Compare: Mason vs. Gentry—both translate data science for business audiences, but Mason emphasizes emerging ML research while Gentry focuses on practical implementation and diversity. If asked about technology transfer from research to industry, cite Mason; for discussions of inclusion in tech, cite Gentry.


Quick Reference Table

ConceptBest Examples
Defining the data science professionDJ Patil, Kirk Borne
Tool and platform developmentHadley Wickham, Andrew Ng
Data journalism and public communicationNate Silver, Bernard Marr
Algorithmic ethics and accountabilityCathy O'Neil, Claudia Perlich
Business-technical translationHilary Mason, Carla Gentry
Democratizing educationAndrew Ng, Hadley Wickham
Open data and transparency advocacyDJ Patil, Hadley Wickham
Diversity and inclusion in data scienceCarla Gentry, Hilary Mason

Self-Check Questions

  1. Which two thought leaders are most associated with democratizing access to data science—one through educational platforms, one through open-source tools? What philosophy do they share?

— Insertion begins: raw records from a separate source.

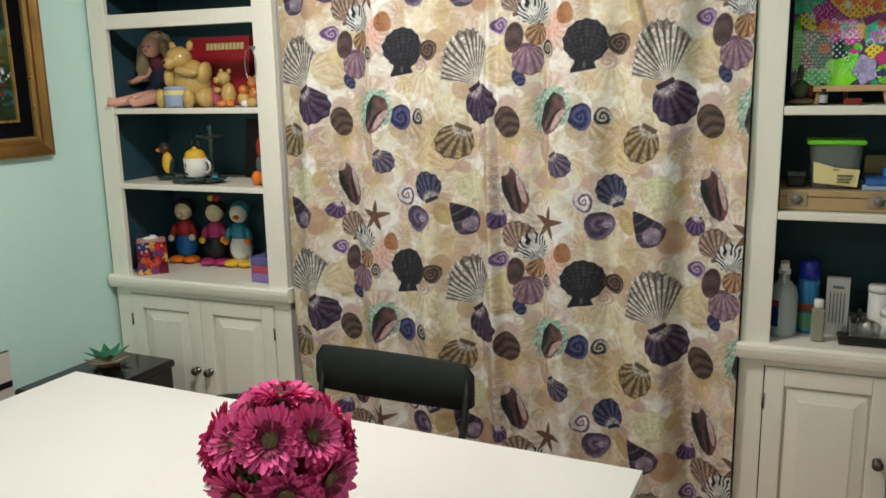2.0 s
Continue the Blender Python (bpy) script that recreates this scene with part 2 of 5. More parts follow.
# ---- the gateleg table ----
def gateleg_table():
    t = thing("gateleg_table", pose(0.574, -1.218, 0, 0, 0, -2.6), "white gateleg table with drawers, both leaves up", "table")
    part("tabletop", box(-0.13, 0.13, -0.4, 0.4, 0.7185, 0.74, 0.0006, 1), TABLE, t)
    for s in (-1, 1):
        a, c = sorted((s * 0.13002, s * 0.762))
        part("leaf", box(a, c, -0.4, 0.4, 0.7185, 0.74, 0.0006, 1), TABLE, t)
    for sx in (-1, 1):
        for sy in (-1, 1):
            a, c = sorted((sx * 0.13, sx * 0.082))
            d, e = sorted((sy * 0.393, sy * 0.350))
            post = part("post", box(a, c, d, e, 0, 0.7183, 0.0015), TABLE, t)
            if sy < 0 and sx > 0:
                plug = tube([(0.131, -0.381, 0.085), (0.1325, -0.381, 0.085)], 0.006, 12)
                part("bolt", plug, PEWTER, post, "dull metal bolt head")
    for sx in (-1, 1):
        a, c = sorted((sx * 0.13, sx * 0.112))
        part("side_rail", box(a, c, -0.3495, 0.3495, 0.135, 0.196, 0.0015), TABLE, t)
    for sy in (-1, 1):
        d, e = sorted((sy * 0.391, sy * 0.372))
        part("end_rail", box(-0.082, 0.082, d, e, 0.085, 0.152, 0.0015), TABLE, t)
    part("floor_panel", box(-0.1115, 0.1115, -0.366, 0.366, 0.136, 0.150), TABLE, t)
    part("divider", box(-0.118, 0.118, -0.025, -0.019, 0.150, 0.7183), TABLE, t)
    for sy in (-1, 1):
        for k in range(3):
            z0, z1 = 0.155 + k * 0.1875, 0.339 + k * 0.1875
            s0, s1 = (0.206, 0.386, 0.562)[k], (0.375, 0.551, 0.712)[k]
            dr = part("drawer", box(-0.119, 0.119, *sorted((-0.022 + sy * 0.0055, sy * 0.27)), s0, s1, 0.001), TABLE, t)
            for sx in (-1, 1):
                part("drawer_side", box(*sorted((sx * 0.112, sx * 0.119)), *sorted((sy * 0.2705, sy * 0.372)), s0, s1), TABLE, dr)
            # front board with a finger notch in its top edge
            y0, y1 = sorted((sy * 0.374, sy * 0.390))
            nx = 0.016 * -sy
            lft, rgt = ((0.0816, 0.0816), (0.0816, 0.0785), (0.0785, 0.0816))[k]
            outline = [(-lft, z0), (rgt, z0), (rgt, z1), (nx + 0.014, z1), (nx + 0.011, z1 - 0.026), (nx - 0.011, z1 - 0.026), (nx - 0.014, z1), (-lft, z1)]
            f = extrude_profile(outline, y0, y1, "y")
            part("drawer_front", f, TABLE, dr)
    for s in (-1, 1):
        leg = Vector((s * 0.680, s * -0.014, 0)) if s > 0 else Vector((-0.66, 0.10, 0))
        hinge = Vector((s * 0.165, s * 0.30, 0)) if s > 0 else Vector((-0.165, -0.30, 0))
        d = leg - hinge
        ang = math.degrees(math.atan2(d.y, d.x))
        L = d.length
        g = pose(hinge.x, hinge.y, 0, 0, 0, ang)
        for nm, bm in (("gate_leg", box(L - 0.024, L + 0.024, -0.02, 0.02, 0, 0.7183, 0.002)), ("hinge_post", box(-0.018, 0.018, -0.018, 0.018, 0.05, 0.7183, 0.002)),
                       ("gate_stretcher", box(0.018, L - 0.024, -0.011, 0.011, 0.092, 0.142, 0.002)), ("gate_rail", box(0.018, L - 0.024, -0.011, 0.011, 0.655, 0.705, 0.002))):
            ob = part(nm, bm, TABLE, t)
            ob.matrix_local = g
            if nm == "gate_leg":
                bo = part("bolt", tube([(L + 0.012, -0.0205, 0.12), (L + 0.012, -0.022, 0.12)], 0.006, 12), PEWTER, ob, "dull metal bolt head")
    return t


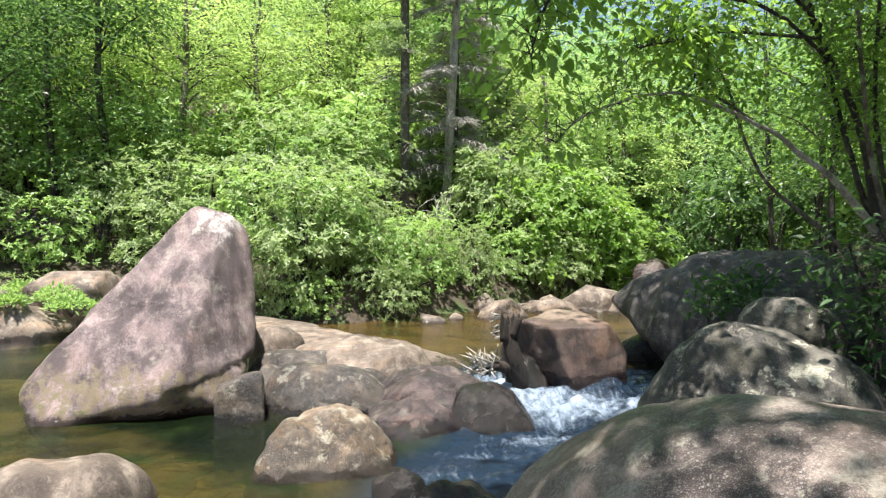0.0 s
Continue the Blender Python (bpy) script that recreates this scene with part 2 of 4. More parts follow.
def water_material():
    """Clear brown stream: see-through, mirror-like at a slant, white where it breaks."""
    k = Nodes("stream_water")
    v = k.n("Mapping", {"Vector": k.pos, "Scale": (1, 0.8, 1)}).outputs[0]
    foam = k.n("Attribute", attribute_name="foam").outputs["Fac"]
    w1, w2 = k.noise(3.2, 4, 0.5, v, 0.5), k.noise(13, 5, 0.6, v, 0.8)
    choppy = k.ramp(foam, 0.0, 0.3, 0.42, 1.0)
    n = k.bump(k.math("MULTIPLY", k.math("ADD", w1, k.math("ADD", k.math("MULTIPLY", w2, 0.6), k.math("MULTIPLY", k.noise(34, 4, 0.6, v, 0.5), 0.16))), choppy), 1.0, 0.12)
    fres = k.n("Fresnel", {"IOR": 1.33, "Normal": n}).outputs[0]
    see = k.n("BsdfTransparent", {"Color": (0.56, 0.52, 0.27, 1)}).outputs[0]
    gl = k.n("BsdfAnisotropic", {"Color": (1, 1, 1, 1), "Roughness": 0.06, "Normal": n}).outputs[0]
    # dark blue body colour paints in the sky's reflection on the run
    deep = k.n("BsdfDiffuse", {"Color": (0.008, 0.017, 0.032, 1)}).outputs[0]
    silt = k.n("BsdfDiffuse", {"Color": k.mix(k.ramp(k.noise(0.9, 5), 0.40, 0.60), (0.006, 0.012, 0.005), k.mix(k.ramp(k.noise(1.7, 3), 0.42, 0.58), (0.026, 0.046, 0.012), (0.066, 0.056, 0.016)))}).outputs[0]
    sand = k.n("BsdfDiffuse", {"Color": k.mix(k.ramp(k.noise(1.1, 5), 0.38, 0.62), (0.026, 0.021, 0.007), (0.098, 0.062, 0.017))}).outputs[0]
    silt = k.n("MixShader", {0: k.n("Attribute", attribute_name="sandy").outputs["Fac"], 1: silt, 2: sand}).outputs[0]
    murk = k.n("MixShader", {0: 0.52, 1: see, 2: silt}).outputs[0]
    body = k.n("MixShader", {0: k.ramp(foam, 0.03, 0.3, 0.0, 0.9), 1: murk, 2: deep}).outputs[0]
    calm = k.n("MixShader", {0: k.ramp(fres, 0.0, 1.0, 0.02, 1.0), 1: body, 2: gl}).outputs[0]
    flow = k.n("Mapping", {"Vector": k.pos, "Rotation": (0, 0, 0.55), "Scale": (1.9, 0.6, 1)}).outputs[0]
    strand, lace = k.noise(7, 10, 0.65, flow, 1.2), k.noise(24, 8, 0.7, flow, 0.8)
    crest = k.n("Attribute", attribute_name="crest").outputs["Fac"]
    white = k.math("ADD", k.math("ADD", crest, k.ramp(foam, 0.1, 0.6, 0.0, 0.12)), k.math("ADD", k.math("MULTIPLY", strand, 0.9), k.math("MULTIPLY", lace, 0.35)))
    white = k.math("MULTIPLY", k.ramp(white, 0.80, 1.50), 0.9)
    fm = k.n("BsdfPrincipled", {"Base Color": (0.44, 0.54, 0.68, 1), "Roughness": 0.35, "Normal": n}).outputs[0]
    return k.done(k.n("MixShader", {0: white, 1: calm, 2: fm}).outputs[0])


GROUND = ground_material()
WATER = water_material()


# ---- building helpers ----
def mesh_of(name, verts, faces, mat, smooth=True):
    """A mesh from arrays: verts (n, 3) and faces (m, 3 or 4)."""
    verts, faces = np.asarray(verts, np.float32), np.asarray(faces, np.int32)
    me = bpy.data.meshes.new(name)
    me.vertices.add(len(verts))
    me.vertices.foreach_set("co", verts.ravel())
    n, k = faces.shape
    me.loops.add(n * k)
    me.loops.foreach_set("vertex_index", faces.ravel())
    me.polygons.add(n)
    me.polygons.foreach_set("loop_start", np.arange(0, n * k, k, dtype=np.int32))
    me.polygons.foreach_set("use_smooth", np.full(n, smooth))
    me.update(calc_edges=True)
    me.materials.append(mat)
    return me


def part(name, me, parent, label="", at=None):
    ob = new(name, me)
    ob.parent = parent
    if at is not None:
        ob.matrix_basis = at
    if label:
        ob["label"] = label
    return ob


def thing(name, at, label, category, group="", me=None, kind=""):
    ob = new(name, me)
    ob.matrix_basis = at
    return tagged(ob, label, category, group, kind)


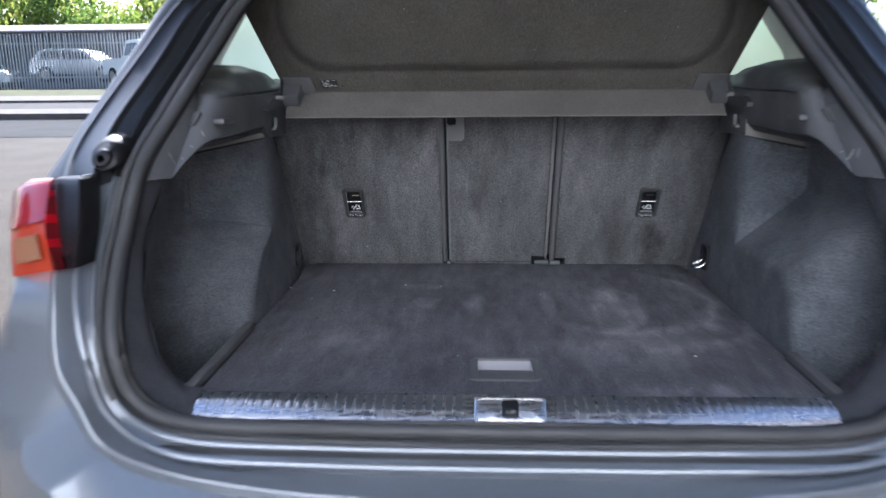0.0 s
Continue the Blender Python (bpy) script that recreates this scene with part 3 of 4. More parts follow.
OUT_EDGE = [(.788, .165, 1.040), (.793, .150, 1.030), (.770, .090, .972), (.749, .050, .919)]
MID_EDGE = [(.753, .135, 1.056), (.752, .112, 1.044), (.733, .056, .985), (.708, .020, .930)]
IN_EDGE = [(.705, .115, 1.060), (.700, .100, 1.052), (.684, .045, .998), (.657, .010, .940)]
BACK_EDGE = [(.703, .130, 1.060), (.700, .112, 1.052), (.670, .058, .996), (.650, .030, .937)]
HOUSING = [(.648, .100, 1.066), (.642, .085, 1.053), (.628, .045, .998), (.626, .015, .942)]
for s in (-1, 1):
    light = part("tail_light", quad_strip([[(x + .006, y + .11, z + .002) for x, y, z in OUT_EDGE], OUT_EDGE, MID_EDGE, IN_EDGE], s, .004), RED_PALE, car, "red tail light cluster")
    cut_at = lambda e: [between(e[0], e[1], .5), e[1], between(e[1], e[2], .85)]
    lens_cols = [cut_at(OUT_EDGE), cut_at(MID_EDGE), cut_at(IN_EDGE)]
    part("light_lens", quad_strip([[(x, y - .006, z) for x, y, z in c] for c in lens_cols], s, .006), RED_LENS, light, "bright red upper lens")
    low = lambda e, t: between(e[2], e[3], t)
    o, i = (lambda t: between(low(OUT_EDGE, t), low(MID_EDGE, t), .75)), (lambda t: between(low(MID_EDGE, t), low(IN_EDGE, t), .75))
    part("light_reflector", quad_strip([[tuple(v - d for v, d in zip(f(t), (0, .011, 0))) for t in (.12, .42, .70)] for f in (o, i)], s, .010), RED_GLASS, light, "pale orange-pink reflector")
    side = part("light_side", quad_strip([[(x, y - .003, z) for x, y, z in e] for e in (IN_EDGE, BACK_EDGE)], s, .004), RED_DARK, light, "dark red lens on the inner side")
    for t0, t1 in ((.06, .16), (.36, .46), (.64, .74)):
        at = lambda e, t: between(e[1], e[2], t * 2) if t < .5 else between(e[2], e[3], t * 2 - 1)
        b = bmesh.new()
        b.faces.new([b.verts.new((s * v[0], v[1] - .006, v[2])) for v in (at(IN_EDGE, t0), at(BACK_EDGE, t0), at(BACK_EDGE, t1), at(IN_EDGE, t1))])
        part("light_bar", solid(b, (0, .003, 0)), RED_LENS, side)
    part("light_housing", quad_strip([BACK_EDGE, [(x + .004, y - .006, z) for x, y, z in HOUSING], HOUSING, [(x - .004, y + .04, z) for x, y, z in HOUSING]], s, .004), BLACK, car, "black housing beside the tail light")
    rr = [[(s * .640 + r * math.cos(a), .165 + y + r * .5 * math.sin(a), 1.092 + r * math.sin(a) + y * .2) for a in (2 * math.pi * k / 18 for k in range(18))] for r, y in ((.027, .03), (.026, .0), (.022, -.010), (.015, -.014), (.014, -.022), (.011, -.025), (.006, -.025), (.005, -.015))]
    part("rubber_stop", loft(rr, True), BLACK, car, "black rubber stop of the tailgate")

# tailgate, raised above the opening
gate = []
for x, k in ((-.6, 0), (-.5, .5), (0, 1), (.5, .5), (.6, 0)):
    gate.append([(x * 1.12, .80, 1.57 + .04 * k), (x * 1.1, .50 - .02 * k, 1.605 + .01 * k), (x * 1.02, .10, 1.80 + .05 * k), (x * 1.05, -.35, 1.98 + .04 * k), (x, -.52, 1.86 + .02 * k)])
part("tailgate", solid(loft(gate), (0, .01, .04)), PAINT, car, "raised tailgate")
lining = [[(x * .96, y, z - .012) for x, y, z in row] for row in gate]
part("gate_lining", solid(loft(lining), (0, .002, .006)), DARK_PLASTIC, car, "black plastic lining of the tailgate")
part("headliner", solid(loft([[(-.6, .9, 1.47), (-.4, .95, 1.54), (0, .97, 1.57), (.4, .95, 1.54), (.6, .9, 1.47)], [(-.6, 2.0, 1.47), (-.4, 2.0, 1.55), (0, 2.0, 1.58), (.4, 2.0, 1.55), (.6, 2.0, 1.47)]]), (0, 0, .005)), BEIGE_TRIM, car)
for s in (-1, 1):
    part("inner_side", box(min(s * .69, s * .72), max(s * .69, s * .72), .30, 1.3, .30, 1.10), DARK_PLASTIC, car)
part("floor_pan", box(-.70, .70, .02, 1.3, .56, .588), DARK_PLASTIC, car)
part("bulkhead", box(-.66, .66, 1.02, 1.05, .55, 1.12), DARK_PLASTIC, car)
part("seat_floor", box(-.66, .66, .955, 1.3, .588, .70), DARK_PLASTIC, car)
part("cabin_wall", box(-.80, .80, 2.0, 2.03, .25, .95), TRIM_PLASTIC, car)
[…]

  2. Compare and contrast Cathy O'Neil and Claudia Perlich's approaches to algorithmic ethics. How do their professional positions shape their different strategies for promoting responsible AI?

  3. If an FRQ asked you to discuss how data science became recognized as a distinct profession, which thought leader would you cite and why? What specific contribution would you reference?

  4. Nate Silver and Bernard Marr both communicate data concepts to non-technical audiences. What different aspects of data literacy does each emphasize, and how do their backgrounds explain this difference?

  5. You're asked to recommend thought leaders for an organization that wants to (a) build ethical AI practices and (b) improve data literacy among business leaders. Which two leaders would you suggest for each goal, and what specific contributions make them relevant?